The result of this perspective—rejecting the lessons of the Russian Revolution and advanced in opposition to Leon Trotsky’s program of Permanent Revolution—was a series of tragic and bloody defeats for the working class in the Twentieth Century, from China in the 1920s to Spain in the 1930s, to Indonesia, Sudan and a number of other “Third World” countries in the post-war period, as well as the abortion of the anti-imperialist struggles of the workers and peasants in the Asian subcontinent.

In the case of the SSP, the revival of the “two stage” theory provides an ideological justification for an alliance with the SNP and other bourgeois pro-independence forces.

McCombes says of those who oppose Scottish separatism: “There is a misguided interpretation of socialist internationalism which insists that bigger is always better.
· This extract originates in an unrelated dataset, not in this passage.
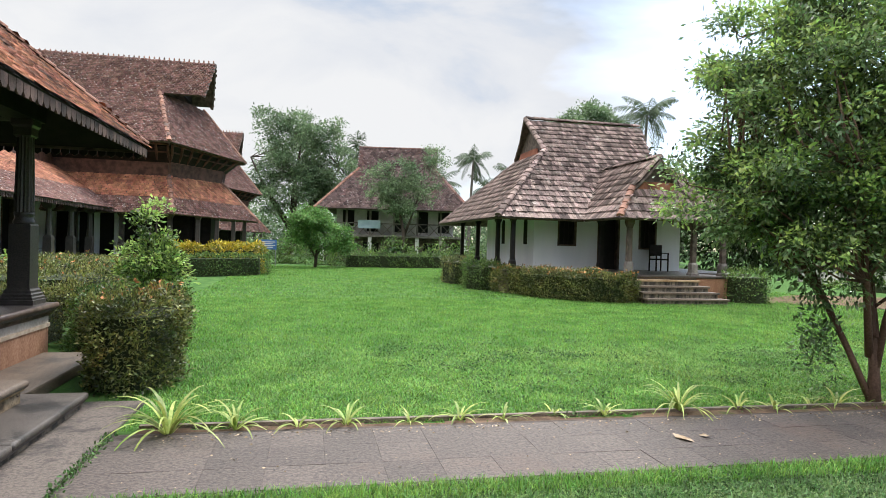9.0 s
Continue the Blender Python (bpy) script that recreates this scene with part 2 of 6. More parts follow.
# leaf green darkened, so that the deep shade of the woods is in it
M_LEAF_WOOD = mat("shaded_wood_leaf", (0.018, 0.033, 0.011), (0.048, 0.073, 0.024), 0.5, 8, 0.45, 0, rnd=0.55, hue=0.03, through_light=0.2, spec=0.2)
M_PLATFORM = mat("worn_platform_stone", (0.045, 0.036, 0.031), (0.135, 0.108, 0.092), 7, 140, 0.32, 0.25, (0.035, 0.029, 0.026), 2.0, 0.55, speck=((0.02, 0.018, 0.016), 70, 0.60))
M_PILLAR = mat("grey_pillar_plaster", (0.12, 0.112, 0.107), (0.17, 0.16, 0.152), 3, 40, 0.8, 0.1, (0.09, 0.083, 0.078), 1.5, 0.6)
M_LEAF_BRIGHT = mat("fresh_green_leaf", (0.085, 0.19, 0.04), (0.155, 0.30, 0.078), 0.8, 8, 0.4, 0, rnd=0.5, hue=0.025, through_light=0.45)
M_GRASS_WEEDY = mat("weedy_grass_blade", (0.060, 0.138, 0.030), (0.138, 0.245, 0.062), 1.6, 14, 0.48, 0, (0.13, 0.205, 0.060), 0.8, 0.52, rnd=0.75, hue=0.03, through_light=0.38, spec=0.3)
M_GRASS_DRY = mat("drier_grass_blade", (0.078, 0.150, 0.040), (0.148, 0.232, 0.078), 1.2, 14, 0.45, 0, (0.175, 0.22, 0.085), 0.5, 0.54, rnd=0.7, hue=0.03, through_light=0.35, spec=0.4)
# darker copy of the bark: the backlit silhouette is put into the colour
M_BARK_BACKLIT = mat("backlit_bark", (0.014, 0.011, 0.009), (0.045, 0.035, 0.028), 5, 40, 0.9, 0.7, streak=True, spec=0.2)
# near-black panels of this colour stand for the shade inside openings
M_DARK = mat("unlit_interior", (0.006, 0.006, 0.006), (0.012, 0.011, 0.010), 3, 30, 0.9, 0.0)
M_LEAF_TREE = mat("tree_leaf", (0.084, 0.146, 0.054), (0.182, 0.268, 0.108), 0.8, 8, 0.28, 0, rnd=0.7, hue=0.03, through_light=0.42, spec=0.55)
M_LEAF_TREE2 = mat("yellow_green_leaf", (0.205, 0.330, 0.072), (0.34, 0.47, 0.13), 0.8, 8, 0.36, 0, rnd=0.5, hue=0.025, through_light=0.48, spec=0.45)
M_LEAF_DARK = mat("dark_mango_leaf", (0.050, 0.090, 0.032), (0.138, 0.200, 0.072), 0.5, 8, 0.28, 0, (0.24, 0.25, 0.10), 0.45, 0.57, rnd=0.7, hue=0.03, through_light=0.3, spec=0.55)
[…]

They defend the United Kingdom against those ‘narrow nationalists’ in Scotland and Wales who are fighting to opt out of the imperial Anglo-British state.”

No genuine socialist defends the UK and the British state, but the interests of the working class are not served by the creation of a series of new and competing nation states—England, Scotland and Wales. To replace the UK on a progressive basis means a unified movement of the working class to overthrow British imperialism.

In opposition to this, the SSP supports the creation of a cross-class “people’s” movement for an independent Scottish capitalist state, which can be formed only on the basis of rejecting a struggle for socialism and the independent interests of the working class and suppressing the class struggle.

A party seeking such an alliance with the rightward moving SNP cannot sustain a socialist veneer for long. One of the more remarkable aspects of McCombes’ pamphlet is the openness with which he makes common cause with sections of Scottish big business.

Much of the final chapter of his pamphlet is spent in defence of Scottish-owned businesses, bemoaning that there are only 12 “medium-sized” companies in Scotland. He complains that Scotland’s whisky distillers, petrochemical industries, the media and other profitable enterprises are largely owned by “foreigners”.